What did you do before you got married? You found things to do then! Do them again.

Then, you did not insist that your spouse do what you want. You did things she/he wants. Did you go shopping with her then? Do you go to ballgames with him then? Why not now?

Karen and I like to dress up and go out to eat, to a clean movie, or shopping. I don't much care to eat out. But I know she likes it. And I like being with her. We shop for something we both want to get; or we shop where she wants and then where I want.

The point is: If the object is to please the other person, to strengthen your relationship, and to show the other person you care, you find something to do and a way to do it, just like you did before you got married. Forget the excuses. You've already proved you can do it. Do it again.
What is missing in all these excuses? What is the fundamental problem?

When we make these excuses, we are saying we don't spend time together because the other person and our relationship with that person are not important enough!
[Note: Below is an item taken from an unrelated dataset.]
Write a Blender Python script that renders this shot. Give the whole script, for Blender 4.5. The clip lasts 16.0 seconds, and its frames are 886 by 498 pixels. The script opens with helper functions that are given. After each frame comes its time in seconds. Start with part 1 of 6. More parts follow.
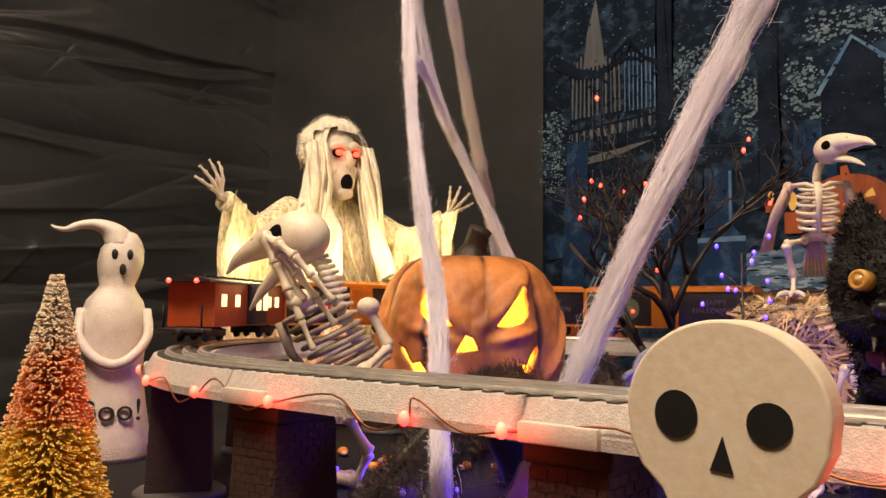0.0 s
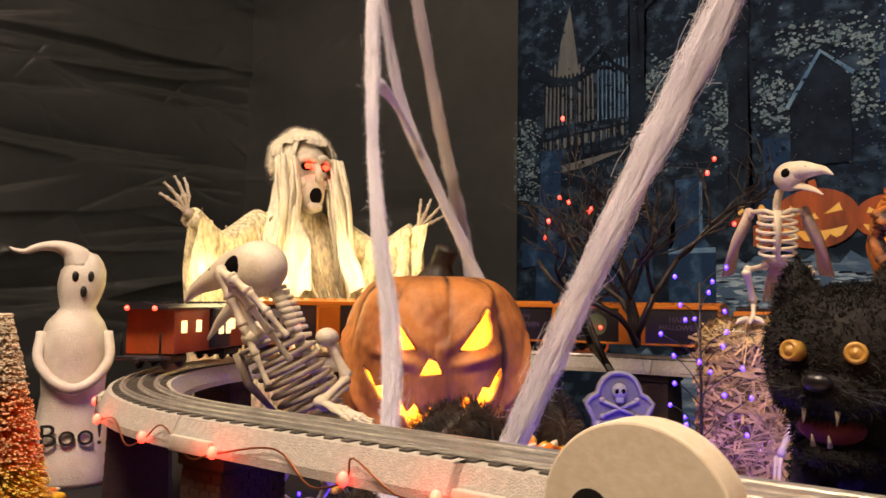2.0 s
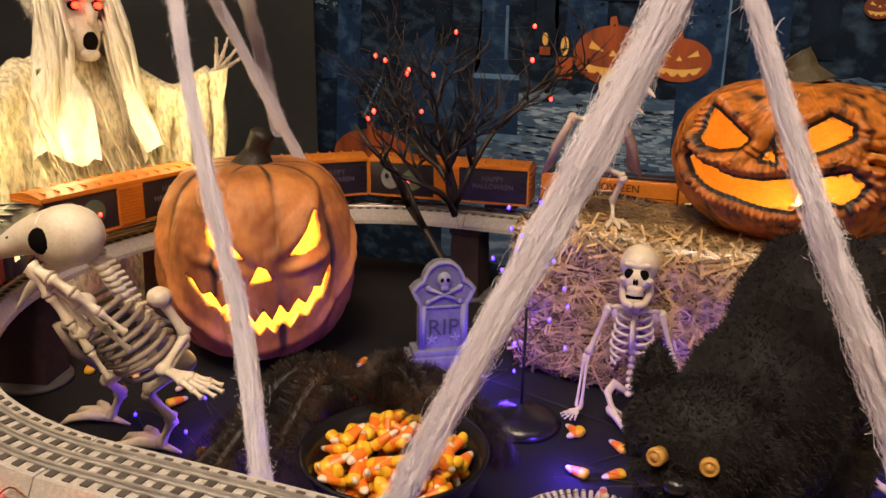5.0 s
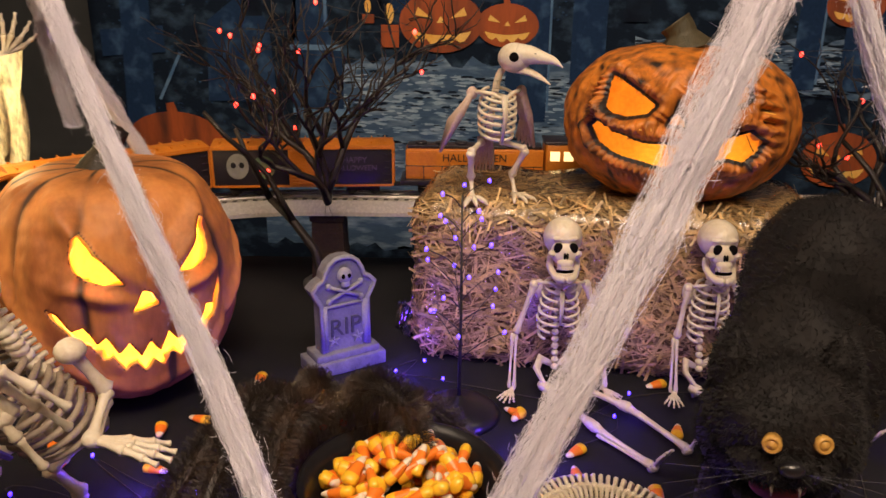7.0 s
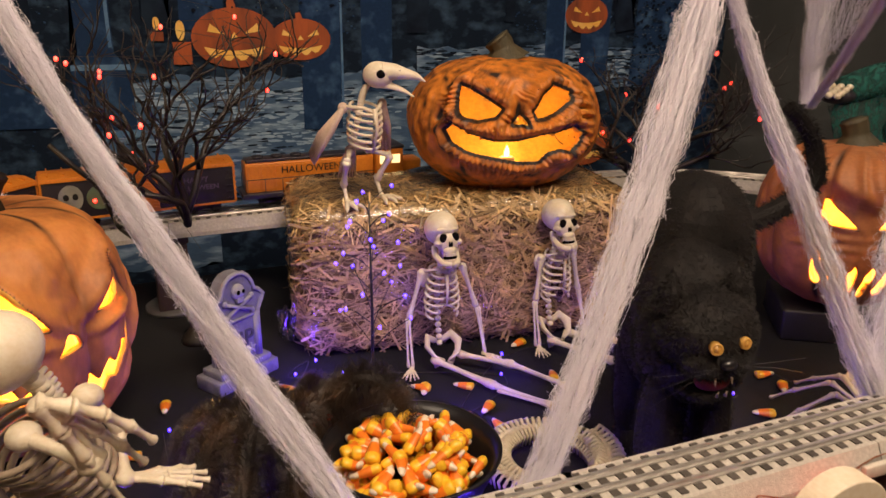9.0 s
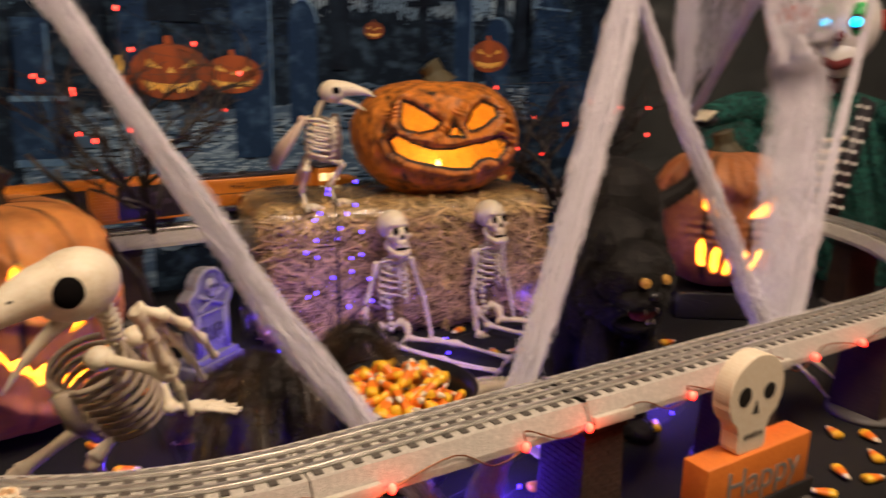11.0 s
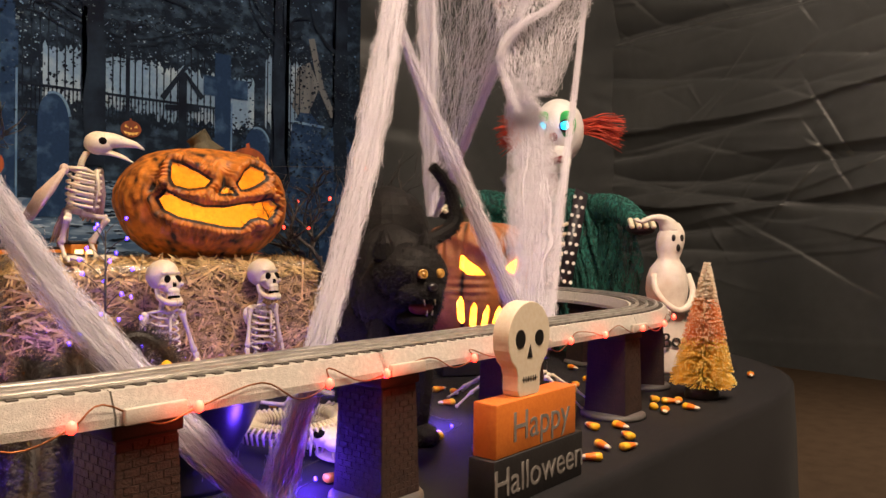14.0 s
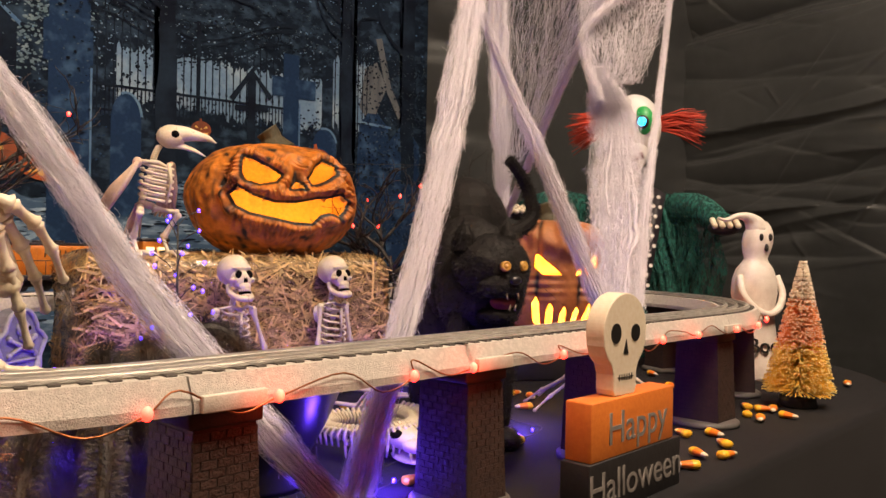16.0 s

If you don't have time or money for one another and don't' enjoy doing things together, how did you end up getting married? Before you got married, you found the time and the money and you found things to do. If you don't do it now, it's because your marriage relationship is not important enough. You don't care like you used to. We may not say it or think it, but our actions show it. And at least subconsciously, our spouse feels it. And that's why our marriages lack love!

Before marriage, you took time and money and you found things to do together, because you cared enough about one another. So the way to come to love one another again and to continue to love one another is to go back and do the things that led you to love one another to begin with.
Your marriage needs love. You have a command of God to put it in. Do what you did that led you to love to begin with.